Second Reading Speech
Mr Nairn (Special Minister of State)I move:
That this bill be now read a second time.
The Financial Framework Legislation Amendment Bill (No. 1) 2007 primarily amends division 3 of part 4 of the Financial Management and Accountability Act 1997 (FMA Act). That division consists of five sections, each relating to an appropriation authority. The bill also contains a small number of consequential amendments to the Auditor-General Act 1997 and the Legislative Instruments Act 2003, and clarifies another matter in the FMA Act in relation to delegations.
Collectively, these amendments will help reduce red tape in Australian government administration, simplify the financial framework, and simplify the administration and management of appropriations.
The amendments are evidence of the ongoing, incremental improvements to the financial framework. This is the third Financial Framework Legislation Amendment Bill, with financial framework legislation amendment acts having been passed in 2005 and 2006. Each has evidenced ongoing monitoring and review, showing that incremental improvements to the financial framework continue on an ongoing basis. While this area is relatively technical, it is an important part of financial management accountability that the government takes seriously.
The amendments are primarily intended to clarify the operation of the FMA Act in relation to the management of appropriations. Division 3 of part 4 of the FMA Act is integral to the day-to-day operations of the Commonwealth. Section 32, for example, comes into play in relation to machinery of government changes. Its operation is of particular importance when functions are moved between agencies. The proposed amendments make it clear, through a finance minister's determination, how the appropriation authority in question moves to the agency receiving the function.
Section 31, in relation to net appropriations, is being significantly streamlined. Currently the section can only be completely understood by reference to three documents: the FMA Act itself, the annual appropriation act in question, and the relevant 'section 31 agreement'. Section 31, in its current form, requires the execution of individual agreements, of which there are currently over 80. While such agreements were obviously contemplated with the introduction of the FMA Act nearly 10 years ago, it is timely to review whether the current process remains the most efficient way of dealing with net appropriations. The proposed amendment, having a single point of reference in the regulations, reflects a more efficient way of achieving the same objective. The amendment would do away with the need for bilateral agreements, the administration of which was criticised by the Auditor-General in Audit Report No. 28 of 2005-06: Management of Net Appropriation Agreements. The amendment would instead allow for a regulation to be made, having the same effect, but allowing for a more standardised set of items capable of increasing an agency's appropriation.
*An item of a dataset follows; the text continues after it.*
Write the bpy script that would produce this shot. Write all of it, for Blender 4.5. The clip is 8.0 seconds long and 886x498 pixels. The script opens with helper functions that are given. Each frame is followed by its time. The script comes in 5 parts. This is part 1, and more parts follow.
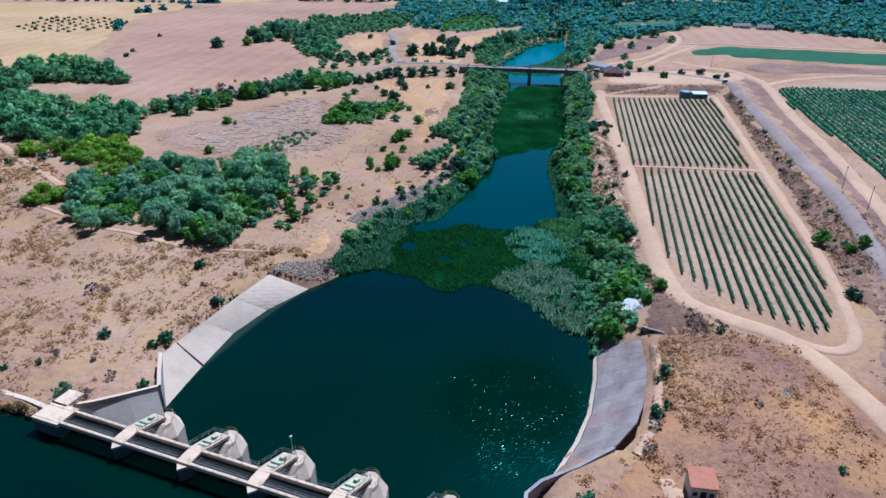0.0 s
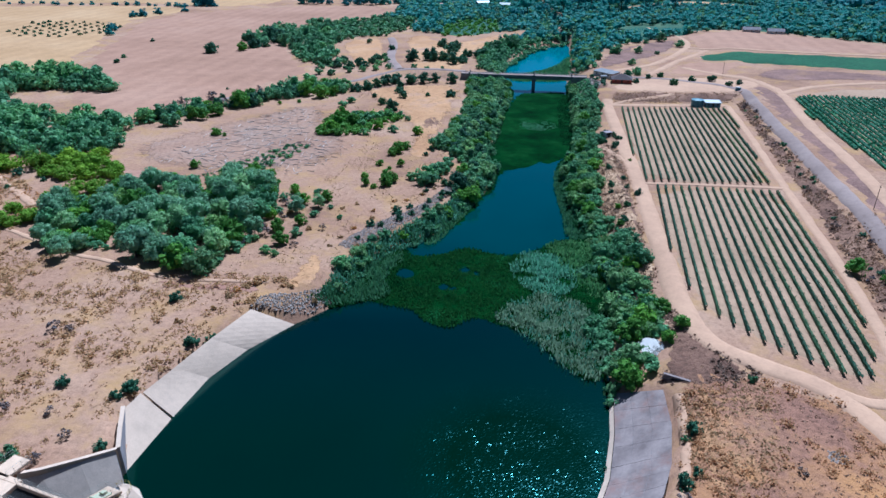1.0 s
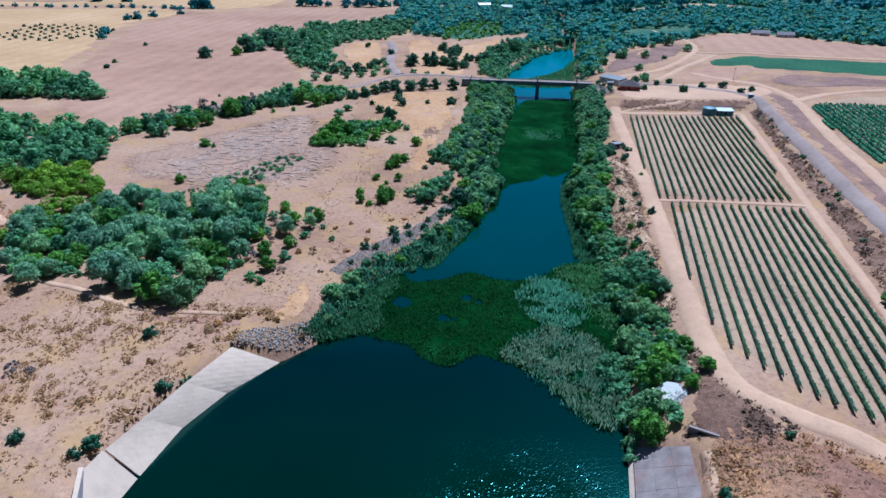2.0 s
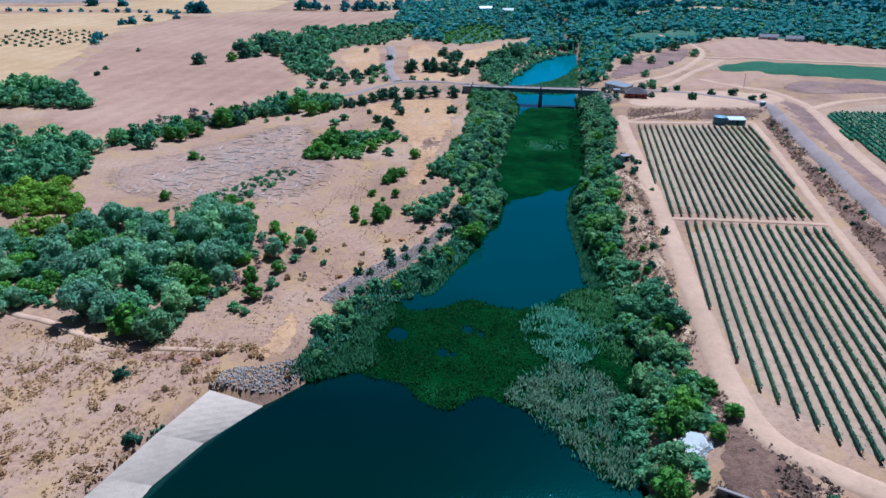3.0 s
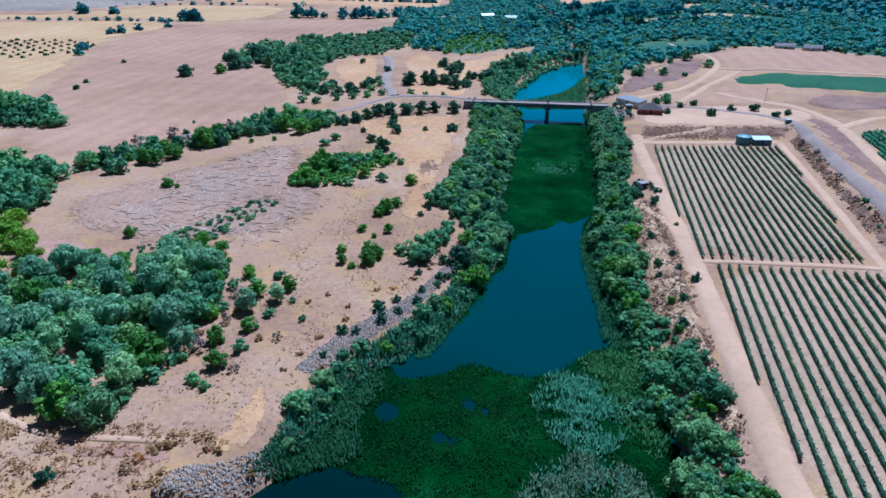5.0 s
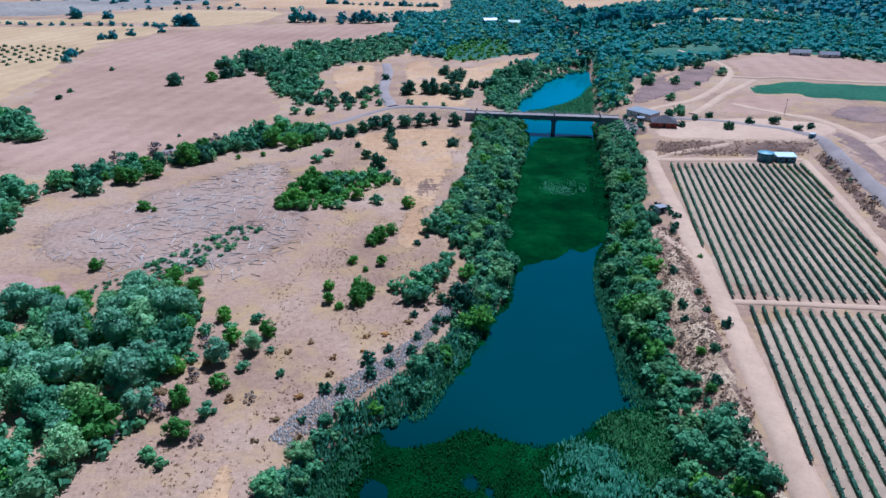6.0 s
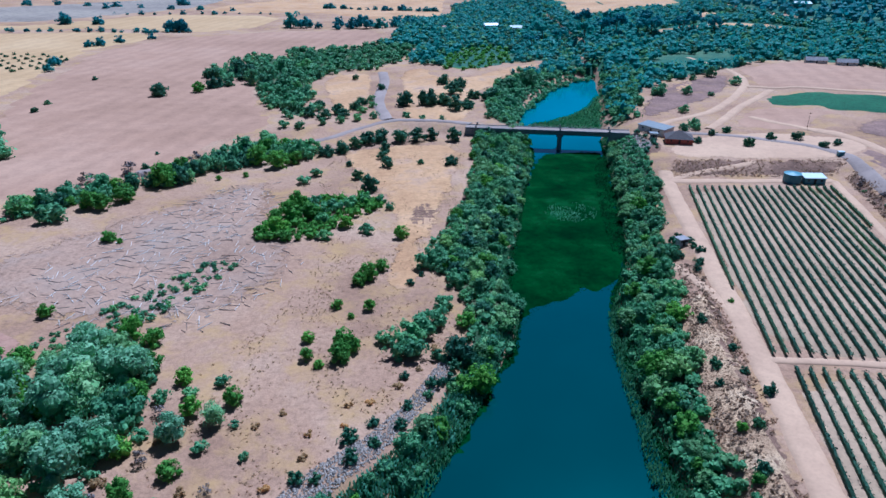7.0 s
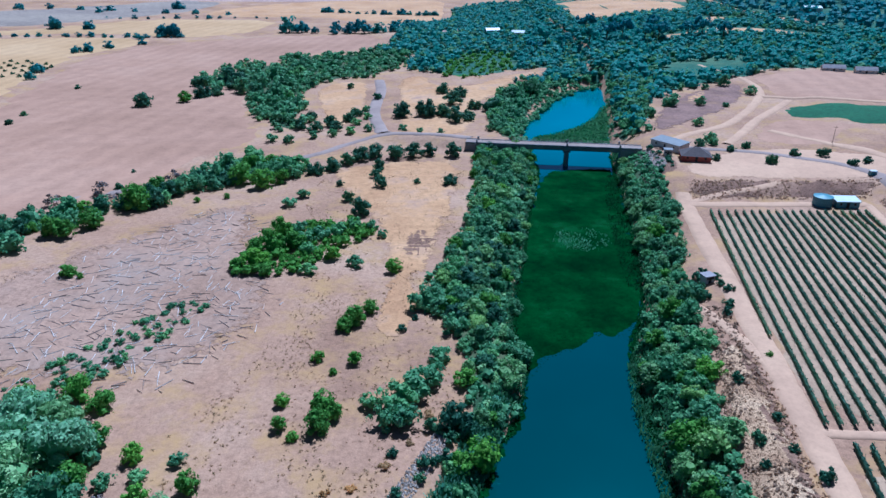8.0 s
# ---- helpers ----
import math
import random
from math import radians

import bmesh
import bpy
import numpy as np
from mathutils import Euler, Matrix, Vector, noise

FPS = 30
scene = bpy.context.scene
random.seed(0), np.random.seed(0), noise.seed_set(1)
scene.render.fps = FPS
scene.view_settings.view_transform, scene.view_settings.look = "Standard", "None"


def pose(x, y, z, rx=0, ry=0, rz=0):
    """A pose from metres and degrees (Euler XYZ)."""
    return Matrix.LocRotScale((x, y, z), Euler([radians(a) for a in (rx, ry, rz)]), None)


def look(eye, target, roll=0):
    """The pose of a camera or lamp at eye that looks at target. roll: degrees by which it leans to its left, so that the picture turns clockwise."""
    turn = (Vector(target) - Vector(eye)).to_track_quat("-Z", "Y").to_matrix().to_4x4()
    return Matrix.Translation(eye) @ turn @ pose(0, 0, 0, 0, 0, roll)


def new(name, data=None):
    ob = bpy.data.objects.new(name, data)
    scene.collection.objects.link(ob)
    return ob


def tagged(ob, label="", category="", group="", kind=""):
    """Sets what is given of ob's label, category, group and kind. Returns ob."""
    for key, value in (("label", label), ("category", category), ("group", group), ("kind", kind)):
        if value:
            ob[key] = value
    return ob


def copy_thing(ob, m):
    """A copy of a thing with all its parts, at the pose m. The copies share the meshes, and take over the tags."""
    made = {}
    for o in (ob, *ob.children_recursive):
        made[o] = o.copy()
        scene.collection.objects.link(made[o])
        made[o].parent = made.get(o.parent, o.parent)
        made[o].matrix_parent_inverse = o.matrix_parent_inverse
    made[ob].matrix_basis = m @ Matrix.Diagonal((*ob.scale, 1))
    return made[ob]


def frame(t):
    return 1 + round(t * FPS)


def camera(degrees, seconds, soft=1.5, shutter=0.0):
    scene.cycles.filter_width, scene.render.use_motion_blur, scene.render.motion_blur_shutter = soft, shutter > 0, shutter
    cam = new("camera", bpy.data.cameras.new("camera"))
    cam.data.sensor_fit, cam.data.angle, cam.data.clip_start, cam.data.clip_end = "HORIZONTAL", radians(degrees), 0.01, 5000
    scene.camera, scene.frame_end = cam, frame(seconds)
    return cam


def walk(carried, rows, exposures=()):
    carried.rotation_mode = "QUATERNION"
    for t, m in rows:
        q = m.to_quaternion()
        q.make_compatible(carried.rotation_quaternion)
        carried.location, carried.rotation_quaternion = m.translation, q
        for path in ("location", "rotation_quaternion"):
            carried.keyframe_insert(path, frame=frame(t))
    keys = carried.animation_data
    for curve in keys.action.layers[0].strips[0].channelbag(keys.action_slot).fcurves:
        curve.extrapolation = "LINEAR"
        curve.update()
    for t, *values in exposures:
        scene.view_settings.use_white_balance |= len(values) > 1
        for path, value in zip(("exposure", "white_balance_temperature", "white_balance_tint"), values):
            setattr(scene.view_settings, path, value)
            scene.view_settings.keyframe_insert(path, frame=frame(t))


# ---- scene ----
cam = camera(67.9, 8.0, soft=1.55)
PATH = [
    (0, (0.045, 0.003, 80.027), (0.061, 1.802, 79.154), 0.5),
    (0.5, (0.44, 8.83, 79.941), (0.453, 10.631, 79.07), 0.4),
    (1, (0.862, 16.811, 79.787), (0.872, 18.613, 78.918), 0.4),
    (1.5, (1.04, 24.67, 79.695), (1.048, 26.472, 78.827), 0.4),
    (3, (1.745, 45.9, 79.764), (1.748, 47.705, 78.903), 0.2),
    (3.5, (2.014, 52.669, 79.728), (2.015, 54.476, 78.87), 0.1),
    (4, (2.275, 58.753, 79.602), (2.275, 60.561, 78.747), 0.2),
    (4.5, (2.489, 64.732, 79.612), (2.489, 66.541, 78.76), 0.1),
    (6, (3.554, 93.164, 79.479), (3.545, 94.978, 78.637), -0.0),
    (6.5, (4.176, 104.859, 79.493), (4.165, 106.674, 78.654), -0.1),
    (7, (4.66, 116.459, 79.447), (4.648, 118.277, 78.612), -0.1),
    (7.5, (5.129, 126.976, 79.27), (5.115, 128.795, 78.438), -0.1),
    (8, (5.59, 138.329, 79.182), (5.575, 140.15, 78.354), -0.1),
]
walk(cam, [(t, look(eye, target, roll)) for t, eye, target, roll in PATH], exposures=[(0.0, 0.36, 4690, 9), (8.0, 0.34, 4350, 8)])

# ---- light ----
SUN_AZ, SUN_EL = 23.0, 57.0
world = bpy.data.worlds.new("world")
scene.world = world
world.use_nodes = True
wn = world.node_tree.nodes
sky = wn.new("ShaderNodeTexSky")
sky.sky_type = "NISHITA"
sky.sun_disc = False
sky.sun_elevation = radians(SUN_EL)
sky.sun_rotation = radians(SUN_AZ)
sky.dust_density = 0.1
sky.air_density = 0.85
sky.ozone_density = 2.0
wn["Background"].inputs[1].default_value = 0.030
world.node_tree.links.new(sky.outputs[0], wn["Background"].inputs[0])
sun = new("sun", bpy.data.lights.new("sun", "SUN"))
sun.data.energy, sun.data.angle, sun.data.color = 5.0, radians(0.55), (1.0, 0.955, 0.89)
ta, te = radians(SUN_AZ), radians(SUN_EL)
sun_way = Vector((math.sin(ta) * math.cos(te), math.cos(ta) * math.cos(te), math.sin(te)))
sun.matrix_world = look(sun_way * 300, (0, 0, 0))

# ---- materials ----


def nodes_of(name):
    m = bpy.data.materials.new(name)
    m.use_nodes = True
    nt = m.node_tree
    return m, nt, nt.nodes["Principled BSDF"]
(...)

Importantly, the amendment will effectively improve parliamentary scrutiny. Where the current agreements made under section 31 are exempt from disallowance, the arrangements proposed under the amendment to section 31 would mean that the same effect is achieved, but by way of a regulation that is disallowable.
The phrasing of sections 28 and 30 currently appears similar, though the sections apply to quite distinct transactions. The proposed amendments, including to the headings of each of these sections, will clearly distinguish between the two. This will assist agencies in determining which section is relevant to a particular transaction. In short, the amendment to section 28 will clarify the status of repayments by the Commonwealth, while section 30 clarifies repayments to the Commonwealth. In addition, it will be made clearer that these sections can apply to payments between and within agencies.
Section 30A, addressing appropriations and GST, has been streamlined to remove duplicated wording. It has also been amended to clarify both the point at which the GST liability arises, and the point at which the adjustment to the appropriation takes place.
The amendments propose a new section 32A that clarifies that none of the adjustments referred to in fact take place until recorded in an agency's accounts and records. This ensures that chief executives have full oversight and control over the appropriations for which they have responsibility, and that adjustments to appropriations do not happen automatically. It therefore gives relevant officials greater visibility of transactions they must account for. This new provision would also apply to special accounts under sections 20 and 21 of the FMA Act.
Section 53 would be amended to clarify chief executives' role in issuing directions when delegating a power or function. The amendment would clarify that, in addition to the directions (if any) to which the chief executive is subject, he or she can issue further directions if he or she subdelegates the power in question.
Consequential amendments to the Auditor-General Act 1997 and the Legislative Instruments Act 2003 are required.
Section 52 of the Auditor-General Act 1997 currently relates to agreements made under section 31 of the FMA Act, and would, given the proposed amendments to section 31, no longer have scope to operate and therefore needs to be repealed. Section 52 provides the Auditor-General with the unique ability to consent to changes to a net appropriation agreement affecting the Australian National Audit Office. This protection would no longer be necessary once all such arrangements are moved to a regulation involving parliamentary oversight generally.
Sections 44 and 54 of the Legislative Instruments Act 2003 refer to instruments made under sections 31 and 32 of the FMA Act and, given the proposals for each of those sections relating to the use of a regulation or a determination by the finance minister, would become redundant and should be repealed. I commend the bill to the House.
Debate (on motion by Ms Plibersek) adjourned.